DATASET SECTION

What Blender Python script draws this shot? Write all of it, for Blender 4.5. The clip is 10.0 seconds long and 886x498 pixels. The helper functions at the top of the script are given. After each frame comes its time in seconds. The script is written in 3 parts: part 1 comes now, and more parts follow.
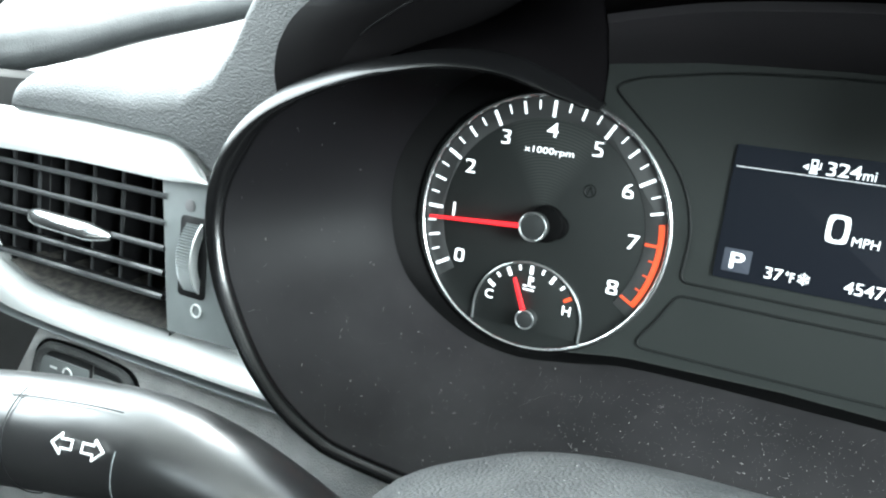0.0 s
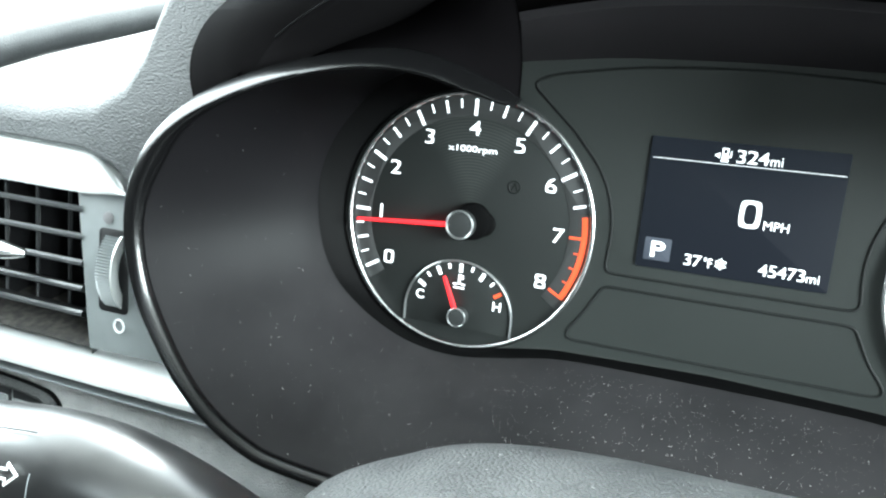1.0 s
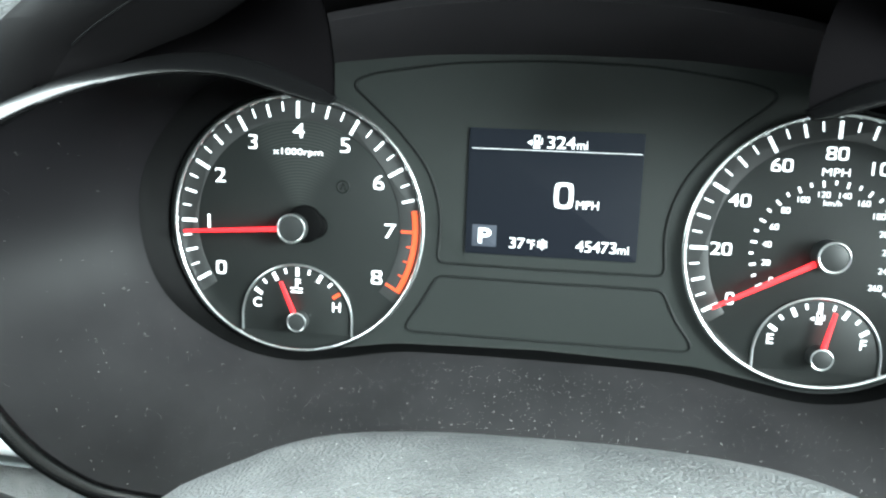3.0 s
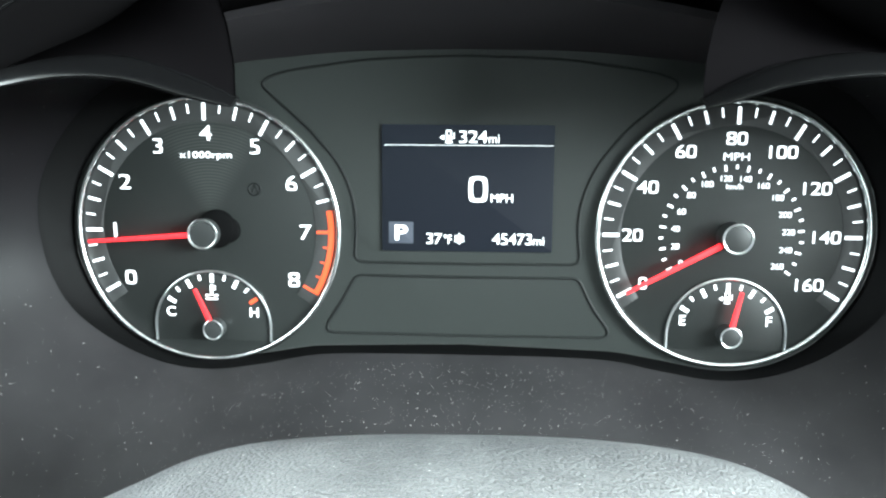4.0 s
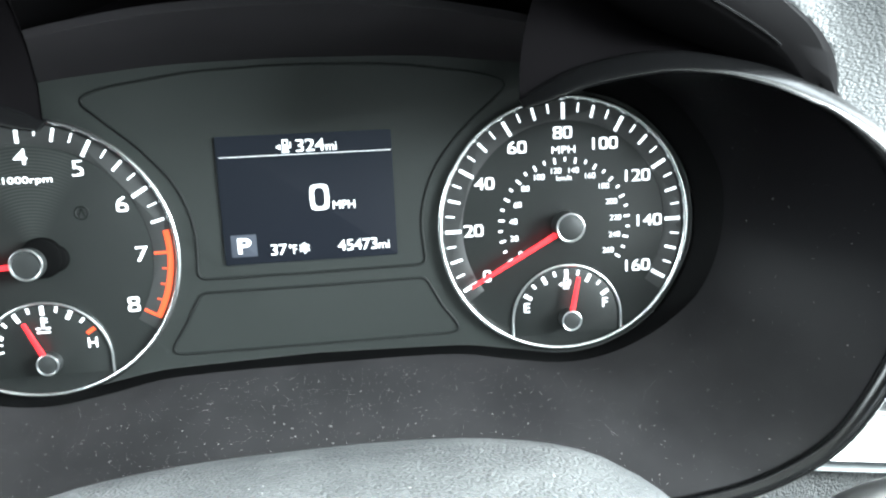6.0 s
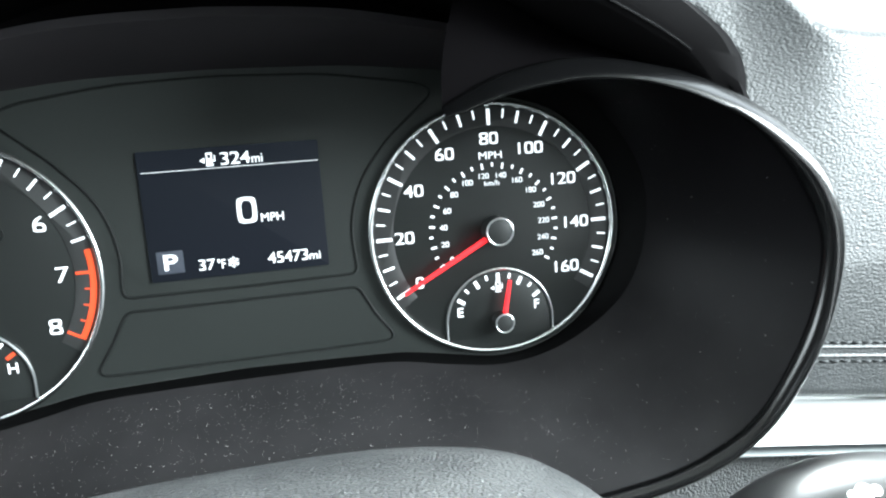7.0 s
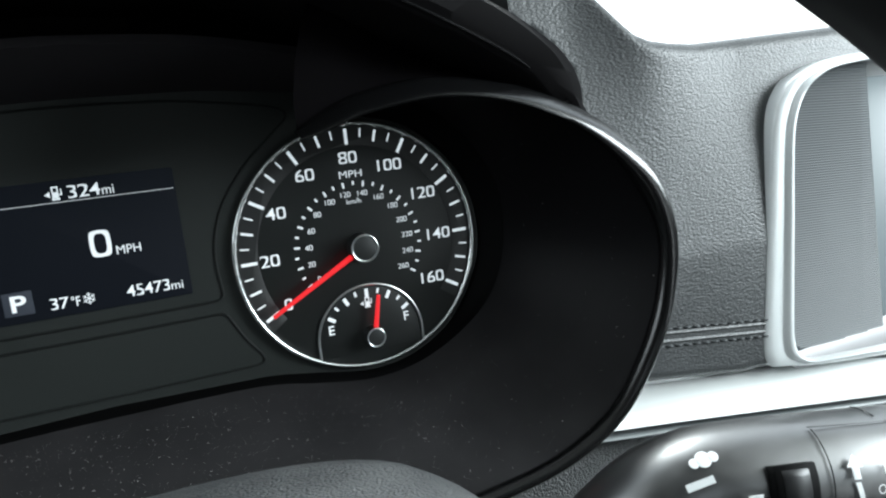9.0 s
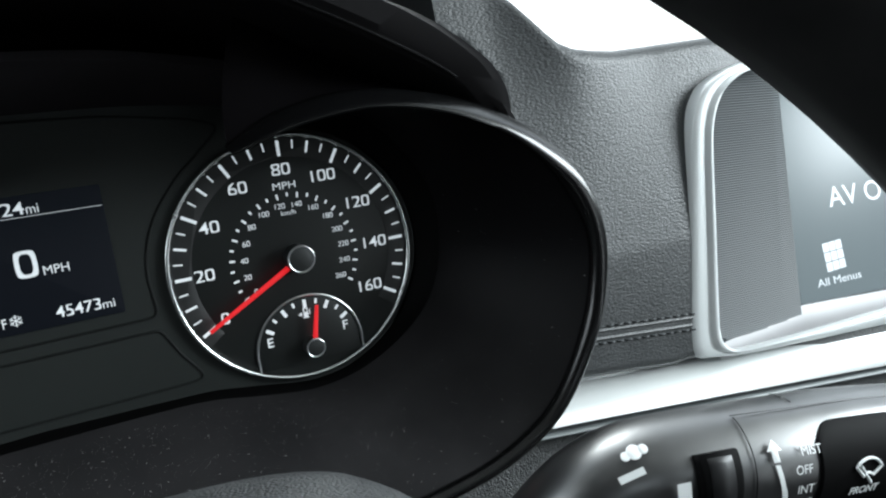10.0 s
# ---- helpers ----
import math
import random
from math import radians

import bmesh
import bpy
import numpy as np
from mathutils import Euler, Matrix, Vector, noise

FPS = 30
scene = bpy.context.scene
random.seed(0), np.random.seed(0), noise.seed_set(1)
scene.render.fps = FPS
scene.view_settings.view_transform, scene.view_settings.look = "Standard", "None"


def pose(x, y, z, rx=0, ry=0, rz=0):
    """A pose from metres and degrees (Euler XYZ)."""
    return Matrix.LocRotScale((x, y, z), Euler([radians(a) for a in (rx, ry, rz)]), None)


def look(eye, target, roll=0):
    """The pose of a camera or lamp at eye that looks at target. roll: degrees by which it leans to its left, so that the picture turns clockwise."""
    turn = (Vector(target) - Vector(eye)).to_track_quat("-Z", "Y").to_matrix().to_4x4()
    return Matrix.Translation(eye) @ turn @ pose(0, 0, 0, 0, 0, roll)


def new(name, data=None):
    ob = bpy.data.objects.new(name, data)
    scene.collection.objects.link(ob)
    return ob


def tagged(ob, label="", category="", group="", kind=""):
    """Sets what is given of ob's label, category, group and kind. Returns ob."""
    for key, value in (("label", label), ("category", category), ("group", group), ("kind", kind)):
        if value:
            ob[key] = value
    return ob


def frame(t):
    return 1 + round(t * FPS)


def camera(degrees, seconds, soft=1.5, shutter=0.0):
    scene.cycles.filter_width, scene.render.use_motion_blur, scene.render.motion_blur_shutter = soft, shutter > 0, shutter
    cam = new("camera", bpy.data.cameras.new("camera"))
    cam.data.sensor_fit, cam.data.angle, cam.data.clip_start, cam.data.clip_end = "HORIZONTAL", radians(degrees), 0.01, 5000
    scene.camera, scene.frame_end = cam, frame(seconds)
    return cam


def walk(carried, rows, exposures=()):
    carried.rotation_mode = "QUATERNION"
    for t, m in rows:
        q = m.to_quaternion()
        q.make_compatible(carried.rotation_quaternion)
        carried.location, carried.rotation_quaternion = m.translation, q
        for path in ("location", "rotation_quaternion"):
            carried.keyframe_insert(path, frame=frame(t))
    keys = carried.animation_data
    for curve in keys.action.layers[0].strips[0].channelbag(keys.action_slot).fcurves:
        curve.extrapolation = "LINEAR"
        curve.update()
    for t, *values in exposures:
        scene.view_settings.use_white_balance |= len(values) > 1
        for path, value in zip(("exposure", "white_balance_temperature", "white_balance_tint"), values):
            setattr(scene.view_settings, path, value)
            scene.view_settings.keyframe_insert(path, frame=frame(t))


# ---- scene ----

INSTRUCTIONS FOR THE TASK
Working from the listing above, pick out every line that has "group" and copy it.

SOLUTION FOR THIS PROBLEM
def tagged(ob, label="", category="", group="", kind=""):
    """Sets what is given of ob's label, category, group and kind. Returns ob."""
    for key, value in (("label", label), ("category", category), ("group", group), ("kind", kind)):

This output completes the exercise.